[The problem] Your task is to locate every line holding the string "part" and to copy each of them.

[Supplied data]
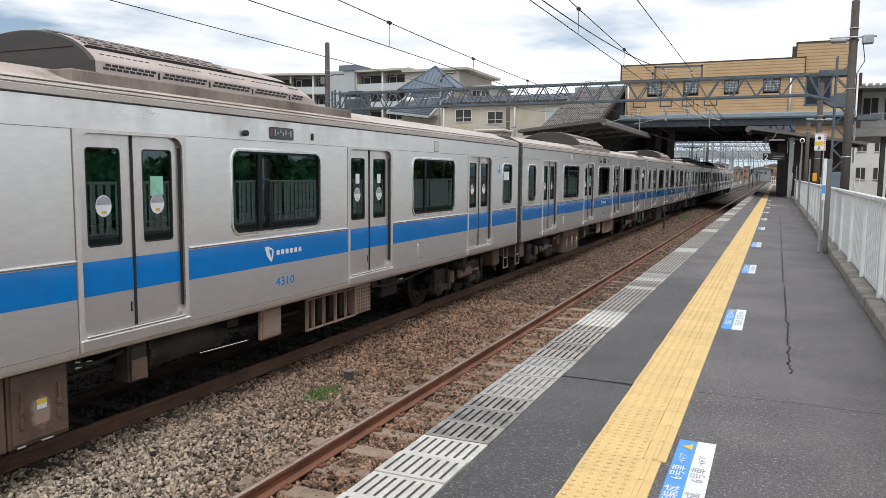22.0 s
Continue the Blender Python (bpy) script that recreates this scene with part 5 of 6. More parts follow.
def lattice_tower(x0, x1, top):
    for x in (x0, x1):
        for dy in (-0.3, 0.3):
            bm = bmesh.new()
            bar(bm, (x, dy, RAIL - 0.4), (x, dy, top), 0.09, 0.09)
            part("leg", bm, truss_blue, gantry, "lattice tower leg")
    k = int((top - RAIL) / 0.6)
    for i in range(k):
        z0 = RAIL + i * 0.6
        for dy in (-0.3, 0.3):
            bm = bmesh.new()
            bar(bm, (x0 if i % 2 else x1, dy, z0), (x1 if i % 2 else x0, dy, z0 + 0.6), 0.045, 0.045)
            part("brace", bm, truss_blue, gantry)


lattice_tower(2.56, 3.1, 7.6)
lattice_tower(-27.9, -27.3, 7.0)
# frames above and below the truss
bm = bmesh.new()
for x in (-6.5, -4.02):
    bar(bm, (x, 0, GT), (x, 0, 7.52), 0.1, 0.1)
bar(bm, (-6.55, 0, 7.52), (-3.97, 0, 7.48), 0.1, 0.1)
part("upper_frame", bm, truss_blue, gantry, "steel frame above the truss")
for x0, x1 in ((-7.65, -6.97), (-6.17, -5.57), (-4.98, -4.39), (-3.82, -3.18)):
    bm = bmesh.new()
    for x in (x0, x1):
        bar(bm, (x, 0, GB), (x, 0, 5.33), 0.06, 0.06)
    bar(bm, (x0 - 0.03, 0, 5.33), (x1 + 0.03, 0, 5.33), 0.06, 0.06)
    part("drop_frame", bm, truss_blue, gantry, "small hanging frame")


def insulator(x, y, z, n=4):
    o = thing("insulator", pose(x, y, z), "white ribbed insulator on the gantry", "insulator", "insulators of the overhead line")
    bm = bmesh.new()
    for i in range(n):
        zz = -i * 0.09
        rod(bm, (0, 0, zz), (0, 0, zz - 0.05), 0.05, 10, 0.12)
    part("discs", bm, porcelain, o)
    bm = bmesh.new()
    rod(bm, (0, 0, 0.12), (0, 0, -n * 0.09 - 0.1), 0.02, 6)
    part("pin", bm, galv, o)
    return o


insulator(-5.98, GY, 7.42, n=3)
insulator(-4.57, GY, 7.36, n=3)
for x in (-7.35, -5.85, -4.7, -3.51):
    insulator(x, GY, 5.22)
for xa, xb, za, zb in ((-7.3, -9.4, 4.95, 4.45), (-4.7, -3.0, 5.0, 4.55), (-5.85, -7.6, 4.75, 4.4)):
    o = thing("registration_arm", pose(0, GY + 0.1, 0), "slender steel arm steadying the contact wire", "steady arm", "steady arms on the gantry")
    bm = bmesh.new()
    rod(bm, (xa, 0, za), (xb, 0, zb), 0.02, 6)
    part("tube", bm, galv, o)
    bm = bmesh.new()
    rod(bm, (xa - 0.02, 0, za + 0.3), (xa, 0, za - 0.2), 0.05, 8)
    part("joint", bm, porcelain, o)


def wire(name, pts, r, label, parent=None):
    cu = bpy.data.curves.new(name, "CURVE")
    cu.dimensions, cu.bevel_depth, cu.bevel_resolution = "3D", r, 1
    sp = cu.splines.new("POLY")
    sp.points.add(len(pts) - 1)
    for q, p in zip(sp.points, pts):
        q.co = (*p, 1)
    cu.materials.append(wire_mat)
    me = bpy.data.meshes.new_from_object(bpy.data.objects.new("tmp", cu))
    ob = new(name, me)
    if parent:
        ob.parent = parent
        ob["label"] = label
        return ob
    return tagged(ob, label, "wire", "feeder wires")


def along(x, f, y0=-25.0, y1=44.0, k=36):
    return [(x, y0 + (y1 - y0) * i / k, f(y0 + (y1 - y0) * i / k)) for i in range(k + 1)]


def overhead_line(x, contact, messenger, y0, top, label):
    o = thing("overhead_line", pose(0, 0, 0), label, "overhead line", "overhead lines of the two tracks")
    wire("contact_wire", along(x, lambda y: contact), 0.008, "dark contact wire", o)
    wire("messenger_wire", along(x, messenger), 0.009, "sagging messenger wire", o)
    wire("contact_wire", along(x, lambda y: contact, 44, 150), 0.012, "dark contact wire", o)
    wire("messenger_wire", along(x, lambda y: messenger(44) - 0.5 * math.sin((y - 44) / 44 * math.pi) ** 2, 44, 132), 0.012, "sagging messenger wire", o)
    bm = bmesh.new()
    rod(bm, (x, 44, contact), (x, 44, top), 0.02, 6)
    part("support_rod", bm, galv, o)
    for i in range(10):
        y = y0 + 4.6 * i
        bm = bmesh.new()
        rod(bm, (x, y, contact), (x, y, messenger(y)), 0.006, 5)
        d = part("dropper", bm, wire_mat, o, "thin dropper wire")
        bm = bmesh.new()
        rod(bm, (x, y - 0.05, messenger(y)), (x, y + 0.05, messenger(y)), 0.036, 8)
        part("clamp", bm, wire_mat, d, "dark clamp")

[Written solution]
Continue the Blender Python (bpy) script that recreates this scene with part 5 of 6. More parts follow.
            part("leg", bm, truss_blue, gantry, "lattice tower leg")
            part("brace", bm, truss_blue, gantry)
part("upper_frame", bm, truss_blue, gantry, "steel frame above the truss")
    part("drop_frame", bm, truss_blue, gantry, "small hanging frame")
    part("discs", bm, porcelain, o)
    part("pin", bm, galv, o)
    part("tube", bm, galv, o)
    part("joint", bm, porcelain, o)
    part("support_rod", bm, galv, o)
        d = part("dropper", bm, wire_mat, o, "thin dropper wire")
        part("clamp", bm, wire_mat, d, "dark clamp")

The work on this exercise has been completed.